◆ GIVEN DATA ◆
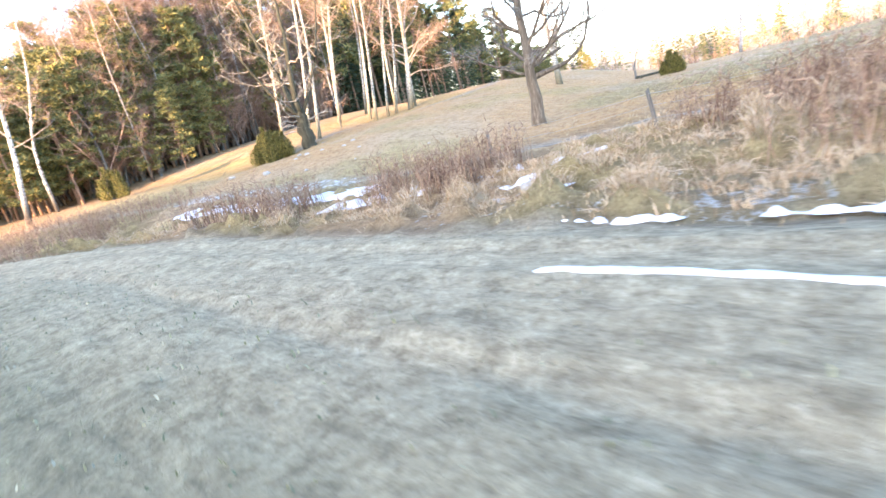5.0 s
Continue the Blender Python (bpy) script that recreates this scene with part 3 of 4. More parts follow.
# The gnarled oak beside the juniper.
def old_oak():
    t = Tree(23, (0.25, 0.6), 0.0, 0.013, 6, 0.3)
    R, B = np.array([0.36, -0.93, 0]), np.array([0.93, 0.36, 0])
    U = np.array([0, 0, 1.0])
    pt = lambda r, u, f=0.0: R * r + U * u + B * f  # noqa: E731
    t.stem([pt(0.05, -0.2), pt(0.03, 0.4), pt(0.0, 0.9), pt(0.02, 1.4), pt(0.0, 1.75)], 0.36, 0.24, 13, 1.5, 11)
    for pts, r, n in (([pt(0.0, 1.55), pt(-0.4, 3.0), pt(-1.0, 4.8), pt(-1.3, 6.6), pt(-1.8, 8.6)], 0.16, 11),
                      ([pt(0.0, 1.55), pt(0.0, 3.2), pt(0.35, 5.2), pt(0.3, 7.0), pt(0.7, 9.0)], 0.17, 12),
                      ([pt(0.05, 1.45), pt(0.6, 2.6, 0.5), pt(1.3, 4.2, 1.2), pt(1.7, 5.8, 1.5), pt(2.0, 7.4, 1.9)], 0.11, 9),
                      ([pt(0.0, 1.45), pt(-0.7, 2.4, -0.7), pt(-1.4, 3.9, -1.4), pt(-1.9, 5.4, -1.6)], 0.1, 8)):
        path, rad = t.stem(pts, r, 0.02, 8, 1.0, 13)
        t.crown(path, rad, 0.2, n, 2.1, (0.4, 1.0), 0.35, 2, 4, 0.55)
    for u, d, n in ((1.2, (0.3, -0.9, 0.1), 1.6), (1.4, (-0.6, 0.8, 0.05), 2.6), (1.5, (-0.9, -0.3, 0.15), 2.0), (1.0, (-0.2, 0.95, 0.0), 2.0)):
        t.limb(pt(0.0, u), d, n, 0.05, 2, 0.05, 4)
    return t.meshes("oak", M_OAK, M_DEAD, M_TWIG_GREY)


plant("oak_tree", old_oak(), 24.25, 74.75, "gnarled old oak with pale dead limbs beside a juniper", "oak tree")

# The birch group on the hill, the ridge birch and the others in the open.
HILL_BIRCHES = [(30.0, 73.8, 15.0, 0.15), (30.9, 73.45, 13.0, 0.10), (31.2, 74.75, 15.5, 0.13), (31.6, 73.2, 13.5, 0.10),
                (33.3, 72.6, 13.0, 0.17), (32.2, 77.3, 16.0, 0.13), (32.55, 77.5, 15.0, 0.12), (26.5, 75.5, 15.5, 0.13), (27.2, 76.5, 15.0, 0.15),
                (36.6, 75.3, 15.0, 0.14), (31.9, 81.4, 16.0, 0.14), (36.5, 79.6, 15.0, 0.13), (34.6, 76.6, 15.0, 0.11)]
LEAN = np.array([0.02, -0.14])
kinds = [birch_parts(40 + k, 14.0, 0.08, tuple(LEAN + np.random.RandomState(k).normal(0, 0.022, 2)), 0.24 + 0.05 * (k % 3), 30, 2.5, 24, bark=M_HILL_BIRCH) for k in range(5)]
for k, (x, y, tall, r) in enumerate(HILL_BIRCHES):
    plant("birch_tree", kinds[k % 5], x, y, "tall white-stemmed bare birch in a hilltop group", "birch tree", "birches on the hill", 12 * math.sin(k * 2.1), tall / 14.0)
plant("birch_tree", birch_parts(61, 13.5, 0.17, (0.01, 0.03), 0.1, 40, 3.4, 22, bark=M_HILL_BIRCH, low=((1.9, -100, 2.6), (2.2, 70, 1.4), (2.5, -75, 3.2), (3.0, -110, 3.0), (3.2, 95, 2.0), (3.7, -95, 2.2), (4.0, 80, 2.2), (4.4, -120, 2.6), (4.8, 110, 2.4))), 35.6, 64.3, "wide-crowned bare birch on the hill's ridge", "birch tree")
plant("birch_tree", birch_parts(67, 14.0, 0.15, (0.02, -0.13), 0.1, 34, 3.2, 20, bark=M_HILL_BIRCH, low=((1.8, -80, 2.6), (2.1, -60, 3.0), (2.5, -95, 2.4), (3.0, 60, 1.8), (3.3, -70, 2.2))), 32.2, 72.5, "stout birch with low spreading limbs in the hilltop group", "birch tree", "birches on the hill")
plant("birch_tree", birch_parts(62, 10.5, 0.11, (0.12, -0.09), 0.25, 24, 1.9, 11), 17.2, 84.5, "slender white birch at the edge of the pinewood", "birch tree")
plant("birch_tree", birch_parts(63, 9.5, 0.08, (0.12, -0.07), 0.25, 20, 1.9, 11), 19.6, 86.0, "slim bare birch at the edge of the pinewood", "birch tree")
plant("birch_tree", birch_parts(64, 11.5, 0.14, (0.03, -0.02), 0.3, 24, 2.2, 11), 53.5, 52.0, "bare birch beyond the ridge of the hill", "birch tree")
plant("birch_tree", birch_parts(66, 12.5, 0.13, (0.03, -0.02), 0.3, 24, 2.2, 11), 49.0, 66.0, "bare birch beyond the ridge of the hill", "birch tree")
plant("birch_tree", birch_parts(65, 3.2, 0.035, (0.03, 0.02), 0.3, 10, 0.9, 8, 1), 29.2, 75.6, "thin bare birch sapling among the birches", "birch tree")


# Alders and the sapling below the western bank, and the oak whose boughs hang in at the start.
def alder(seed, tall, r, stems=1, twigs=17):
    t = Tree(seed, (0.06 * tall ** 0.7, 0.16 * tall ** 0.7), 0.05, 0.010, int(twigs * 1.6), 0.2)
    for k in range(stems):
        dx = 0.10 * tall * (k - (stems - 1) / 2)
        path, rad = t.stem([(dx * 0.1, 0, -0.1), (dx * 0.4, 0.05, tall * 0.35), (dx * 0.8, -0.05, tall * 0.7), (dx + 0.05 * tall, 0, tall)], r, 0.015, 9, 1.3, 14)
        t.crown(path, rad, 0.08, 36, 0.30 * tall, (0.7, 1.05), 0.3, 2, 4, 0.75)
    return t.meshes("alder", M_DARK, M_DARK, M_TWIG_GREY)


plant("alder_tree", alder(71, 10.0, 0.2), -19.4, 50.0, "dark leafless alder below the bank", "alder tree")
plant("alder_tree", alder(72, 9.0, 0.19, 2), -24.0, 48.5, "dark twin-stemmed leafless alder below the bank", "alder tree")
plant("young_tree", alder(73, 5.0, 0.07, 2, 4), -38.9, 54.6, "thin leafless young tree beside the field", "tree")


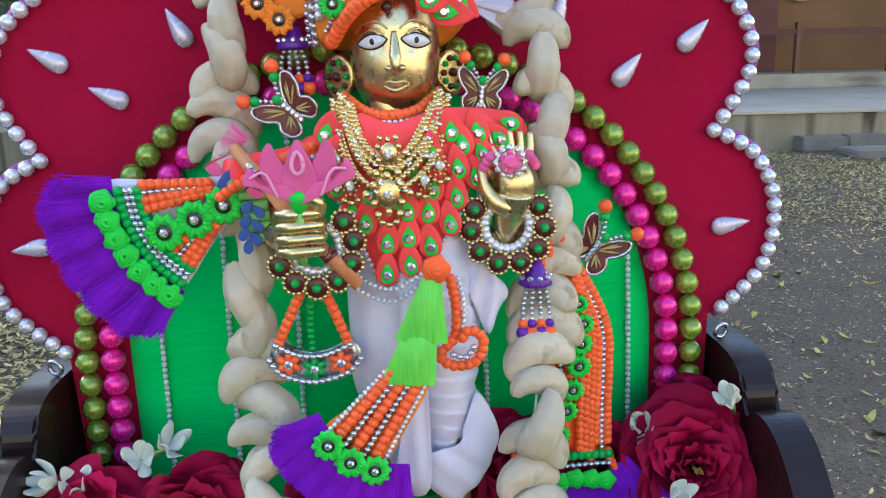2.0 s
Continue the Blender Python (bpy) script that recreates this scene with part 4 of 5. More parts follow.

◆ AIM ◆
Omit each picture, then return all of the listing exactly as it stands.

◆ THE RESPONSE ◆
5.0 s
Continue the Blender Python (bpy) script that recreates this scene with part 3 of 4. More parts follow.
# The gnarled oak beside the juniper.
def old_oak():
    t = Tree(23, (0.25, 0.6), 0.0, 0.013, 6, 0.3)
    R, B = np.array([0.36, -0.93, 0]), np.array([0.93, 0.36, 0])
    U = np.array([0, 0, 1.0])
    pt = lambda r, u, f=0.0: R * r + U * u + B * f  # noqa: E731
    t.stem([pt(0.05, -0.2), pt(0.03, 0.4), pt(0.0, 0.9), pt(0.02, 1.4), pt(0.0, 1.75)], 0.36, 0.24, 13, 1.5, 11)
    for pts, r, n in (([pt(0.0, 1.55), pt(-0.4, 3.0), pt(-1.0, 4.8), pt(-1.3, 6.6), pt(-1.8, 8.6)], 0.16, 11),
                      ([pt(0.0, 1.55), pt(0.0, 3.2), pt(0.35, 5.2), pt(0.3, 7.0), pt(0.7, 9.0)], 0.17, 12),
                      ([pt(0.05, 1.45), pt(0.6, 2.6, 0.5), pt(1.3, 4.2, 1.2), pt(1.7, 5.8, 1.5), pt(2.0, 7.4, 1.9)], 0.11, 9),
                      ([pt(0.0, 1.45), pt(-0.7, 2.4, -0.7), pt(-1.4, 3.9, -1.4), pt(-1.9, 5.4, -1.6)], 0.1, 8)):
        path, rad = t.stem(pts, r, 0.02, 8, 1.0, 13)
        t.crown(path, rad, 0.2, n, 2.1, (0.4, 1.0), 0.35, 2, 4, 0.55)
    for u, d, n in ((1.2, (0.3, -0.9, 0.1), 1.6), (1.4, (-0.6, 0.8, 0.05), 2.6), (1.5, (-0.9, -0.3, 0.15), 2.0), (1.0, (-0.2, 0.95, 0.0), 2.0)):
        t.limb(pt(0.0, u), d, n, 0.05, 2, 0.05, 4)
    return t.meshes("oak", M_OAK, M_DEAD, M_TWIG_GREY)


plant("oak_tree", old_oak(), 24.25, 74.75, "gnarled old oak with pale dead limbs beside a juniper", "oak tree")

# The birch group on the hill, the ridge birch and the others in the open.
HILL_BIRCHES = [(30.0, 73.8, 15.0, 0.15), (30.9, 73.45, 13.0, 0.10), (31.2, 74.75, 15.5, 0.13), (31.6, 73.2, 13.5, 0.10),
                (33.3, 72.6, 13.0, 0.17), (32.2, 77.3, 16.0, 0.13), (32.55, 77.5, 15.0, 0.12), (26.5, 75.5, 15.5, 0.13), (27.2, 76.5, 15.0, 0.15),
                (36.6, 75.3, 15.0, 0.14), (31.9, 81.4, 16.0, 0.14), (36.5, 79.6, 15.0, 0.13), (34.6, 76.6, 15.0, 0.11)]
LEAN = np.array([0.02, -0.14])
kinds = [birch_parts(40 + k, 14.0, 0.08, tuple(LEAN + np.random.RandomState(k).normal(0, 0.022, 2)), 0.24 + 0.05 * (k % 3), 30, 2.5, 24, bark=M_HILL_BIRCH) for k in range(5)]
for k, (x, y, tall, r) in enumerate(HILL_BIRCHES):
    plant("birch_tree", kinds[k % 5], x, y, "tall white-stemmed bare birch in a hilltop group", "birch tree", "birches on the hill", 12 * math.sin(k * 2.1), tall / 14.0)
plant("birch_tree", birch_parts(61, 13.5, 0.17, (0.01, 0.03), 0.1, 40, 3.4, 22, bark=M_HILL_BIRCH, low=((1.9, -100, 2.6), (2.2, 70, 1.4), (2.5, -75, 3.2), (3.0, -110, 3.0), (3.2, 95, 2.0), (3.7, -95, 2.2), (4.0, 80, 2.2), (4.4, -120, 2.6), (4.8, 110, 2.4))), 35.6, 64.3, "wide-crowned bare birch on the hill's ridge", "birch tree")
plant("birch_tree", birch_parts(67, 14.0, 0.15, (0.02, -0.13), 0.1, 34, 3.2, 20, bark=M_HILL_BIRCH, low=((1.8, -80, 2.6), (2.1, -60, 3.0), (2.5, -95, 2.4), (3.0, 60, 1.8), (3.3, -70, 2.2))), 32.2, 72.5, "stout birch with low spreading limbs in the hilltop group", "birch tree", "birches on the hill")
plant("birch_tree", birch_parts(62, 10.5, 0.11, (0.12, -0.09), 0.25, 24, 1.9, 11), 17.2, 84.5, "slender white birch at the edge of the pinewood", "birch tree")
plant("birch_tree", birch_parts(63, 9.5, 0.08, (0.12, -0.07), 0.25, 20, 1.9, 11), 19.6, 86.0, "slim bare birch at the edge of the pinewood", "birch tree")
plant("birch_tree", birch_parts(64, 11.5, 0.14, (0.03, -0.02), 0.3, 24, 2.2, 11), 53.5, 52.0, "bare birch beyond the ridge of the hill", "birch tree")
plant("birch_tree", birch_parts(66, 12.5, 0.13, (0.03, -0.02), 0.3, 24, 2.2, 11), 49.0, 66.0, "bare birch beyond the ridge of the hill", "birch tree")
plant("birch_tree", birch_parts(65, 3.2, 0.035, (0.03, 0.02), 0.3, 10, 0.9, 8, 1), 29.2, 75.6, "thin bare birch sapling among the birches", "birch tree")


# Alders and the sapling below the western bank, and the oak whose boughs hang in at the start.
def alder(seed, tall, r, stems=1, twigs=17):
    t = Tree(seed, (0.06 * tall ** 0.7, 0.16 * tall ** 0.7), 0.05, 0.010, int(twigs * 1.6), 0.2)
    for k in range(stems):
        dx = 0.10 * tall * (k - (stems - 1) / 2)
        path, rad = t.stem([(dx * 0.1, 0, -0.1), (dx * 0.4, 0.05, tall * 0.35), (dx * 0.8, -0.05, tall * 0.7), (dx + 0.05 * tall, 0, tall)], r, 0.015, 9, 1.3, 14)
        t.crown(path, rad, 0.08, 36, 0.30 * tall, (0.7, 1.05), 0.3, 2, 4, 0.75)
    return t.meshes("alder", M_DARK, M_DARK, M_TWIG_GREY)


plant("alder_tree", alder(71, 10.0, 0.2), -19.4, 50.0, "dark leafless alder below the bank", "alder tree")
plant("alder_tree", alder(72, 9.0, 0.19, 2), -24.0, 48.5, "dark twin-stemmed leafless alder below the bank", "alder tree")
plant("young_tree", alder(73, 5.0, 0.07, 2, 4), -38.9, 54.6, "thin leafless young tree beside the field", "tree")


2.0 s
Continue the Blender Python (bpy) script that recreates this scene with part 4 of 5. More parts follow.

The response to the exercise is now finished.